Japanese token issuers have been exempted from corporate taxes on unrealized cryptocurrency gains.
In a recent announcement, the country’s National Tax Agency revealed that it has revised its law to exempt crypto token issuers from 30% corporate taxes on unrealized gains, effective from June 20.
The move comes as Japan seeks to boost its blockchain and crypto sectors amid a push for “new capitalism”, according to Prime Minister Fumio Kishida.
Crypto investors will still be liable to pay a maximum of 55% income tax on any earnings over JPY200,000 ($1,797) related to cryptocurrency, classified as “miscellaneous income.”
Notably, the exemption only applies to companies that issue their own tokens, not those that invest in other digital currencies.
The tax exemption comes after legislators in Japan last August began discussing new crypto tax rules as part of broader tax reforms for 2023, though the tax authority waited until now to give final approval.
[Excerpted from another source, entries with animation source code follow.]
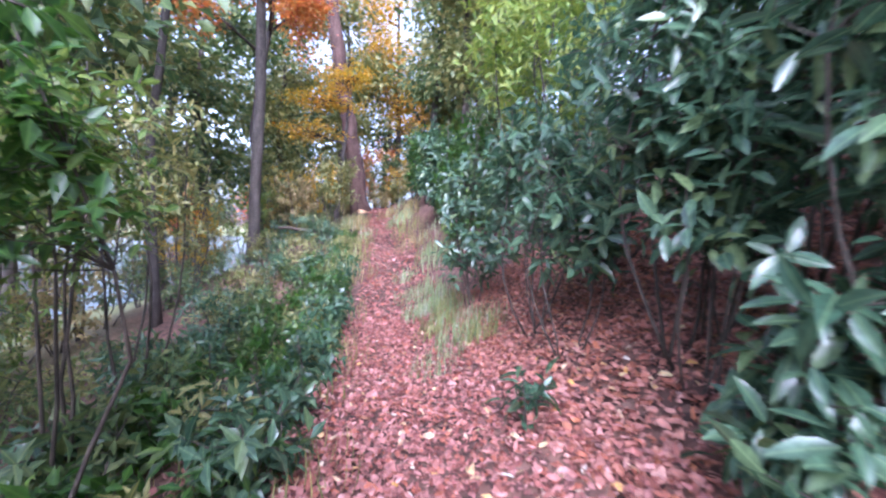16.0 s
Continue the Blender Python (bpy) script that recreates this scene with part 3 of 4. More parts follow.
for k, (x, y, h, rx, ry, n, he, low, mat) in enumerate([
        (-4.0, 14.9, 2.7, 0.9, 0.9, 300, 0, 0.05, LAUREL), (-4.9, 16.7, 3.4, 1.0, 1.0, 300, 0, 0.05, BAMBOO),
        (-2.75, 16.3, 2.9, 0.65, 0.75, 250, 290, 0.08, LAUREL), (-3.1, 15.3, 1.5, 0.6, 0.6, 130, 250, 0.05, LAUREL), (-3.6, 17.7, 3.0, 0.8, 0.85, 200, 0, 0.5, LAUREL),
        (-3.9, 18.9, 3.0, 0.6, 0.6, 90, 250, 0.5, BAMBOO), (-4.8, 19.2, 3.2, 0.9, 0.9, 200, 0, 0.5, OLIVE), (-4.7, 20.8, 3.8, 0.9, 0.8, 150, 150, 0.45, OLIVE)]):
    shrub("shrub", "tall leggy evergreen shrub with bare lower stems beside the path", x, y, h, (rx, ry), n, 8, 0.125, mat, shape="broad", hero=he, seed=90 + k, low=low, stems=4, thick=0.011, group="tall shrubs along the bank")
for k in range(22):
    r = np.random.default_rng(350 + k)
    y = 20.0 + 0.6 * k
    x = -4.2 - r.uniform(0, 2.6) - 0.06 * max(0, y - 26)
    shrub("seedling", "broad low undergrowth with dull green leaves", x, y, r.uniform(0.6, 1.3), (0.75, 0.75), 60, 7, 0.15, [OLIVE, WOODS, TEAL][k % 3], shape="narrow", seed=350 + k, low=0.03, stems=3, category="undergrowth", group="undergrowth on the bank")
for k in range(34):
    r = np.random.default_rng(300 + k)
    y = 17.6 + 0.36 * k
    x = float(np.interp(y, PATH_Y, PATH_X)) - (r.uniform(0.95, 1.35) if k % 2 else r.uniform(1.4, 3.0))
    shrub("seedling", "low undergrowth with narrow dull green leaves", x, y, r.uniform(0.4, 0.75), (0.45, 0.45), 50, 7, 0.13, [TEAL, OLIVE, TEAL, LAUREL][k % 4], shape="narrow", seed=300 + k, low=0.03, stems=3, category="undergrowth", group="undergrowth beside the path")

for k in range(30):
    r = np.random.default_rng(380 + k)
    y = 17.8 + 0.3 * k
    x = float(np.interp(y, PATH_Y, PATH_X)) - (r.uniform(0.9, 1.3) if k % 3 == 0 else r.uniform(1.3, 2.9))
    shrub("seedling", "leafy undergrowth with dark green leaves on the bank", x, y, r.uniform(0.45, 0.8), (0.42, 0.42), 34, 8, 0.16, [TEAL, WOODS, LAUREL][k % 3], shape="broad", seed=380 + k, low=0.03, stems=3, category="undergrowth", group="undergrowth beside the path")

for k, (x, y, h) in enumerate([(-3.2, 3.2, 1.9), (-3.7, 4.6, 1.9), (-4.4, 3.6, 2.2)]):
    shrub("shrub", S_L, x, y, h, (0.75, 0.75), 170, 8, 0.135, LAUREL, seed=295 + k, low=0.05, stems=4, thick=0.01, group="shrubs along the bank")

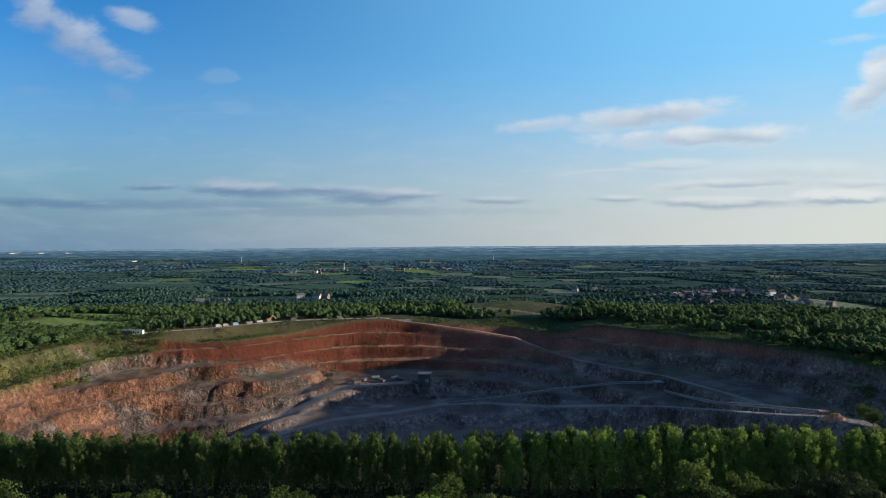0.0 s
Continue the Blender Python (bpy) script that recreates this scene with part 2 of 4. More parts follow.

Under the new rules, firms issuing tokens are exempt from paying a set 30% corporate tax rate on their holdings, reflecting the ruling Liberal Democratic Party‘s view that the move makes it “easier for various companies to do business that involves issuing tokens.”
Japan Has One of Toughest Crypto Regulations in the World
Japan already has some of the strictest crypto regulations in the world.
Following some major crypto failures, including the Mt. Gox and Coincheck hacks, the country’s regulator even further tightened the rules on crypto exchanges.
There are now more than 20 registered cryptocurrency exchanges in Japan, but there have also been reports of delays in the establishment process due to heightened regulatory thresholds.
Additionally, the country has banned the issuance of stablecoins by non-banking institutions.
Since early June, it has been enforcing stricter anti-money laundering measures to trace crypto transactions to align with global crypto rules.
The Japan Virtual & Crypto Assets Exchange Association, the country’s lobby group for the crypto industry, is requesting regulators to relax crypto margin trading limits, an issue that Bloomberg reported on last week.
Japan’s largest bank, Mitsubishi UFJ Financial Group, is said to be in talks with various global cryptocurrency companies about issuing stablecoins.
It is also launching the Progmat Coin blockchain-based platform to enable local banks to launch stablecoins and digital assets.
Meanwhile, the National Tax Agency’s decision to cut the tax burden on token issuers has been welcomed by crypto community members, who noted it could potentially boost adoption in the country.
“The National Tax Agency’s law revision eliminates the burden on crypto firms, encouraging innovation and growth in the industry,” Twitter user @bitinning said.
Japan’s cryptocurrency market has seen significant growth since the government legalized cryptocurrencies as a form of private asset, with consumer interest in bitcoin and other virtual currencies increasing over recent years.
Given its early crypto adoption, combined with regulatory oversight, Japan is also expected to compete with other countries like Singapore and Hong Kong over becoming a hub for blockchain technology in the future.